Student News

July Checklist for Soon-to-be College Freshmen

Follow this list during the month of July to ensure you're prepared for college this fall!

Shawna Newman

June 30, 2020

Eleven, July tasks for soon-to-be college freshmen.
July Checklist for Soon-to-be College Freshmen
During the summer before your freshman year of college, it’s imperative to get many tasks accomplished so that you’re prepared for the year ahead. From getting paperwork completed to starting to get your dorm room essentials together, there's a lot to do within the next month in order to ensure you're prepared for your big transition to college. Unfortunately, the college experience at public universities and community colleges will be at lot different this fall. Preparing yourself for this will make it easier for you come move-in day. A CNBC article predicts the freshman experience will be anything but normal. Adding, "The Centers for Disease Control and Prevention is recommending a number of safety measures for colleges, which include closing shared spaces like dining halls, game rooms, gyms and lounges if possible and the use of cloth face masks around campus." Looking for more COVID-19 student-impact information? Find it here. In order to ensure you’re on the right track, here’s a checklist of the top ten items incoming freshmen should be focused on during the month of July:
  1. Keep Saving Money

  2. Continue saving money that you earn from your summer job – the more savings you have, the better off you’ll be while you’re in school.
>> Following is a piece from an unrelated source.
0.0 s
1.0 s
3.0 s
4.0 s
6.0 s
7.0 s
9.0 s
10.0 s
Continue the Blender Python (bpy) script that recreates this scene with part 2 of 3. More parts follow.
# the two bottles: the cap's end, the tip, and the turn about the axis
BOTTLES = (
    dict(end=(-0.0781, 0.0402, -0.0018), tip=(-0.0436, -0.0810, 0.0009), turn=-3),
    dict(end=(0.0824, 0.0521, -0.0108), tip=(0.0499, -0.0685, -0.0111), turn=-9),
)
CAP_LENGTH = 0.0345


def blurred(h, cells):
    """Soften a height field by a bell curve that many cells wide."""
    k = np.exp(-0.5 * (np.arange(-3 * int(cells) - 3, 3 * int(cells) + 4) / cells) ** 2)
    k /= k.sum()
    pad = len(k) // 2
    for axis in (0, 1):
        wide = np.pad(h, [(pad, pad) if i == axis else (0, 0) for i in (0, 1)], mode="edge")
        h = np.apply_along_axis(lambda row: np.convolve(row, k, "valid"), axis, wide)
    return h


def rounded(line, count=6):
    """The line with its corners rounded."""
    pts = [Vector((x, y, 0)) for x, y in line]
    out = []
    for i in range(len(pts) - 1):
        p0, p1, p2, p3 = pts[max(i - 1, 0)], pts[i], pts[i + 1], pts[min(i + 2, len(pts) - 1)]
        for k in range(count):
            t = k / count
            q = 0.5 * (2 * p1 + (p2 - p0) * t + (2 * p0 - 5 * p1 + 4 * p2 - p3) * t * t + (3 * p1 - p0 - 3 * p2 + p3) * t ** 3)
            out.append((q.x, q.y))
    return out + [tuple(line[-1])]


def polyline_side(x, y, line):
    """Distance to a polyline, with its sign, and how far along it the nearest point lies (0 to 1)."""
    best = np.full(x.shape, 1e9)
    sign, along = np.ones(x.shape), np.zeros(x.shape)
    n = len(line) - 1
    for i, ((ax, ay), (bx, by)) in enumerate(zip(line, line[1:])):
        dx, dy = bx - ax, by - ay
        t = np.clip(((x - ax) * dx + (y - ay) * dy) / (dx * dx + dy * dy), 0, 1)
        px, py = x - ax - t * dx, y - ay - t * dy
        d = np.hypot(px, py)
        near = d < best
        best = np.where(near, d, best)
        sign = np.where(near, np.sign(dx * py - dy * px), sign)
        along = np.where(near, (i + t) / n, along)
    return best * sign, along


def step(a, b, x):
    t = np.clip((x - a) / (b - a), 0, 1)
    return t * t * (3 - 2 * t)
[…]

Many college students use the money they earn to help them pay for college.
  3. Bridge Any College Financial Gaps

  4. Summer is a time some college students realize they don't have enough funds to help them pay for school. This year, thanks to the Coronavirus, this concern is even more real for many U.S. families. Don't worry. There are ways you can fill the money gap you may be faced with, and applying for private student loans is not the only option! It's better to address this financial concern early in the summer than the start of your busy college semester.
  5. Give Thanks

  6. Send thank you notes to everyone who helped you plan and prepare for college, including any teachers who wrote letters of recommendation for you as well as those who gave you gifts for your high school graduation (if you haven’t already).
  7. Gather Your Personal Records

  8. Make copies of your important forms including financial aid, medical, etc. for your personal records. Consider leaving copies at home with your parents, too, just for safekeeping.
  9. Register for Freshmen Orientation

  10. Register for the fall semester and for an orientation session. You may register for fall during the orientation, depending on the school. Connect with your college admissions team to find out if the orientation will be different this fall. Many colleges and universities are going to a virtual orientation experience to keep students safe.
  11. Fill Out Additional Forms

  12. Check to see if you need to fill any forms out before orientation, like housing, meal plans, etc. You'll want to email these documents to the admissions office, rather than mailing or delivering them in person, if possible.
  13. Confirm Transcripts Have Been Sent

  14. Ensure your final high school transcripts have been forwarded to your college. If your college doesn't have these forms on hand, email your high school guidance counselor to ask for help.
  15. Talk to Your Roomie

  16. Coordinate with your future roommate on which shared items each of you will be bringing to the dorm room. This year it's possible you will not have roommate, but rather a floor mate. Connect with your housing office to see what the set up will be this fall. Ask if they have a way you can connect with those you'll be on the same floor with.
  17. Prep for Your Dorm Room

  18. Begin shopping for any dorm room items you’re responsible for bringing. Our dorm room packing list includes Coronavirus essentials you'll need this fall.
  19. Explore Potential Majors

  20. Contact professionals who you would like to job shadow – it may help you decide on potential career options and, as a result, explore potential majors. Your first academic year is a great time to begin building professional relationships.
  21. Figure Out Laundry

  22. Learn how to do laundry. It’s a skill you’re going to need, and practice makes perfect! The Spruce offers a 10-step guide to help you conquer this must-know life skill.